The repurchase program reflects the company’s ongoing efforts to manage its capital and return value to its shareholders. Stock buybacks are a common strategy used by companies to reduce the number of shares on the market, potentially increasing the value of remaining shares and earnings per share.
This announcement is based on a press release statement from Hovnanian Enterprises Inc. and is intended to provide shareholders and the market with updated information on the company’s financial strategies.

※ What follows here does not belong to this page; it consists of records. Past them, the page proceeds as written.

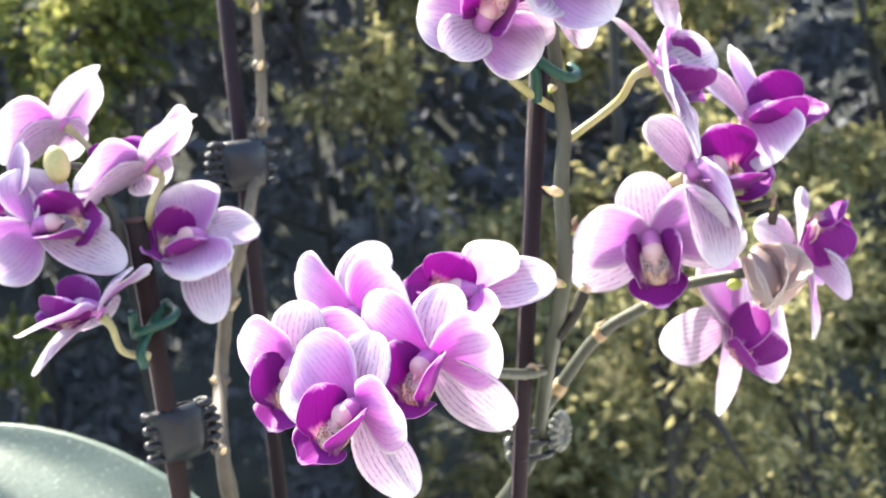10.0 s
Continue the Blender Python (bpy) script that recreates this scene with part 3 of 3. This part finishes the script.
# stem of the small orchid behind its stake, and the old spike with its nodes
bm = tube(bmesh.new(), [(-0.176, 0.17, -0.40), (-0.178, 0.125, -0.12), (-0.182, 0.110, -0.04), (-0.188, 0.108, 0.0), (-0.198, 0.110, 0.03), (-0.212, 0.100, 0.036)], [0.003, 0.0028, 0.0026, 0.0024, 0.002, 0.0016], 10, 6, 0.05)
part_w("stem", bm, MAT_STEM, plant_a)
SPIKE = [(-0.150, 0.175, -0.40), (-0.150, 0.150, -0.20), (-0.152, 0.152, -0.136), (-0.145, 0.192, -0.105), (-0.132, 0.200, -0.055), (-0.116, 0.200, -0.015), (-0.100, 0.220, 0.030), (-0.096, 0.222, 0.045), (-0.092, 0.223, 0.080), (-0.091, 0.222, 0.12), (-0.094, 0.22, 0.20)]
bm = tube(bmesh.new(), SPIKE, [0.005, 0.0048, 0.0045, 0.0043, 0.0040, 0.0038, 0.0036, 0.0036, 0.0033, 0.0030, 0.0026], 12, 6, 0.24)
for p in SPIKE[2:10]:
    blob(bm, p, (0.0056, 0.0056, 0.0042), None, 8, 12, 1.0, 0.35)
part_w("old_spike", bm, MAT_STEM_OLD, plant_a, "bare brownish old flower spike with nodes")
for p, o in (((-0.152, 0.150, -0.136), (0.3, -1, 0.3)), ((-0.145, 0.190, -0.105), (-1, -0.4, 0.3)), ((-0.132, 0.198, -0.062), (0.9, -0.3, 0.4)), ((-0.118, 0.198, -0.015), (-0.9, -0.4, 0.3)), ((-0.097, 0.220, 0.045), (0.2, -1, 0.3)), ((-0.093, 0.220, 0.080), (0.2, -1, 0.3)), ((-0.091, 0.219, 0.115), (0.1, -1, 0.3))):
    bract(plant_a, p, o, 0.0074)

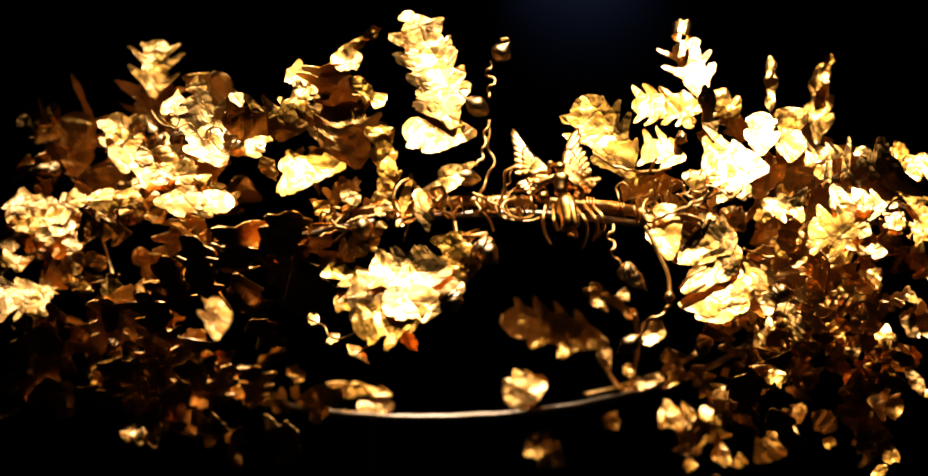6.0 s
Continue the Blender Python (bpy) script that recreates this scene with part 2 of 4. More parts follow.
def leaf_mesh(length, width, lobes, band, seed, crumple=1.0, left=None, right=None):
    """One oak leaf of crumpled sheet gold, lying along x, its face towards z: a body with finger-like lobes, pleats, folds and creases.
    left and right name the lobes of a side as (place along the leaf, reach, half-width along it); without them they are strewn."""
    rng = random.Random(seed)
    strewn = left is None
    crumple *= 0.3 if strewn and length < 0.0095 else 0.62
    sides = []
    for given in (right, left):
        if strewn:
            given = []
            for k in range(lobes):
                given.append(((k + rng.uniform(0.35, 0.75)) / (lobes + 0.15), width * (rng.uniform(0.04, 0.22) if length < 0.0095 else rng.uniform(0.12, 0.42)), 0.5 / lobes * rng.uniform(0.45, 0.95)))
        sides.append(given)
    shard = strewn and length < 0.0095
    most = max(lobes, *(len(g) for g in sides))
    nu, nv = min(64, 11 * most + 6), 12
    creases = [(rng.uniform(0.1, 0.9) * length, rng.uniform(-0.35, 0.35) * width, rng.uniform(0, math.pi), rng.choice((-1, 1)) * rng.uniform(0.04, 0.24)) for _ in range(9)]
    dents = [(rng.uniform(0.05, 1.0) * length, rng.uniform(-0.5, 0.5) * width, rng.uniform(0, math.pi), rng.uniform(0.14, 0.42) * length, rng.choice((-1, 1)) * rng.uniform(0.04, 0.20))
             for _ in range(4)]
    curl, fold, twist = (crumple * rng.uniform(-k, k) for k in (0.22, 0.22, 0.28))
    phase, lean = rng.uniform(-0.3, 0.3), rng.uniform(0.35, 0.75) if strewn else 0.8
    blunt = 1.3 if shard else 0.9 if strewn else 0.6
    tips = [[rng.uniform(-0.5, 0.35) for _ in g] for g in sides]
    ragged = [[rng.uniform(0.94, 1.05) for _ in range(nu + 1)] for _ in range(2)]
    bend = rng.uniform(-0.12, 0.12) if strewn else 0.0
    cut_base, cut_tip = rng.uniform(0.05, 0.5), rng.uniform(0.05, 0.6)
    P = np.zeros((nu + 1, nv + 1, 3))
    for i in range(nu + 1):
        u = i / nu
        env = min(1.0, 0.16 + u / 0.28) ** 0.8 * max(0.03, min(1.0, (1 - u) / 0.16)) ** 0.55
        if shard:
            env = min(1.0, 0.25 + u / cut_base) * max(0.1, min(1.0, (1 - u) / cut_tip))
        body = width * (0.5 if shard or not strewn else 0.34) * env
        for j in range(nv + 1):
            v = 2 * j / nv - 1
            e = int(v > 0)
            out, droop = 0.0, 0.0
            for (place, reach, half), tip in zip(sides[e], tips[e]):
                q = 1 - abs((u - place) / half) ** 2.2
                if q > 0 and reach * q ** blunt > out:
                    out, droop = reach * q ** blunt, tip
            y = v * (body + out)
            past = max(0.0, abs(y) - 0.75 * body)
            x = u * length + lean * past + bend * length * 0.2 * math.sin(3 * u)
            y *= 1 + (ragged[e][i] - 1) * abs(v) ** 3
            q = (u * lobes + phase + 0.12 * abs(v)) % 1.0
            step = (q / 0.75 if q < 0.75 else (1 - q) / 0.25) - 0.5
            h = band * step * length / lobes * 0.32 * (0.55 + 0.45 * abs(v)) + fold * abs(y) + curl * (u - 0.45) ** 2 * length + twist * (u - 0.5) * y
            h += crumple * droop * past * (1.0 if strewn else 0.45)
            for cx, cy, w, amp in creases:
                h += crumple * amp * abs((x - cx) * math.cos(w) + (y - cy) * math.sin(w))
            for cx, cy, w, reach, amp in dents:
                dx, dy = x - cx, y - cy
                h += crumple * amp * max(0.0, reach - abs(dx * math.cos(w) + dy * math.sin(w)) - 0.8 * abs(dy * math.cos(w) - dx * math.sin(w)))
            P[i, j] = x, y, h
    flat = P.reshape(-1, 3)
    A = np.c_[flat[:, :2], np.ones(len(flat))]
    flat[:, 2] -= A @ np.linalg.lstsq(A, flat[:, 2], rcond=None)[0]
    n = len(flat)
    back = flat - np.array((0, 0, 0.00022))
    verts = np.vstack([flat, back]).tolist()
    faces = []
    for i in range(nu):
        for j in range(nv):
            a, b = i * (nv + 1) + j, (i + 1) * (nv + 1) + j
            faces.append((a, b, b + 1, a + 1))
            faces.append((a + n, a + 1 + n, b + 1 + n, b + n))
    rim = [i * (nv + 1) for i in range(nu + 1)] + [nu * (nv + 1) + j for j in range(1, nv + 1)]
    rim += [i * (nv + 1) + nv for i in range(nu - 1, -1, -1)] + [j for j in range(nv - 1, 0, -1)]
    for a, b in zip(rim, rim[1:] + rim[:1]):
        faces.append((b, a, a + n, b + n))
    return verts, faces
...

In other recent news, Hovnanian Enterprises reported a 13% year-over-year increase in Q1 2025 revenue, reaching $674 million. Despite this growth, the company’s gross margin decreased to 18.3%, primarily due to increased sales incentives, which has raised concerns among investors. The company’s forward guidance suggests revenue for Q2 2025 is expected to range between $675 million and $775 million, with an adjusted gross margin anticipated between 17.5% and 18.5%. Hovnanian also expanded its community presence by opening 15 new communities, contributing to a 10% year-over-year increase in open communities. Analysts noted that the company emphasized growth in Quick Move-In homes, which accounted for 69% of total sales. The company’s leadership remains optimistic about substantial delivery and revenue growth throughout FY2025. Additionally, Hovnanian’s focus on maintaining high inventory turnover rates and expanding its community footprint suggests a strategic emphasis on long-term growth.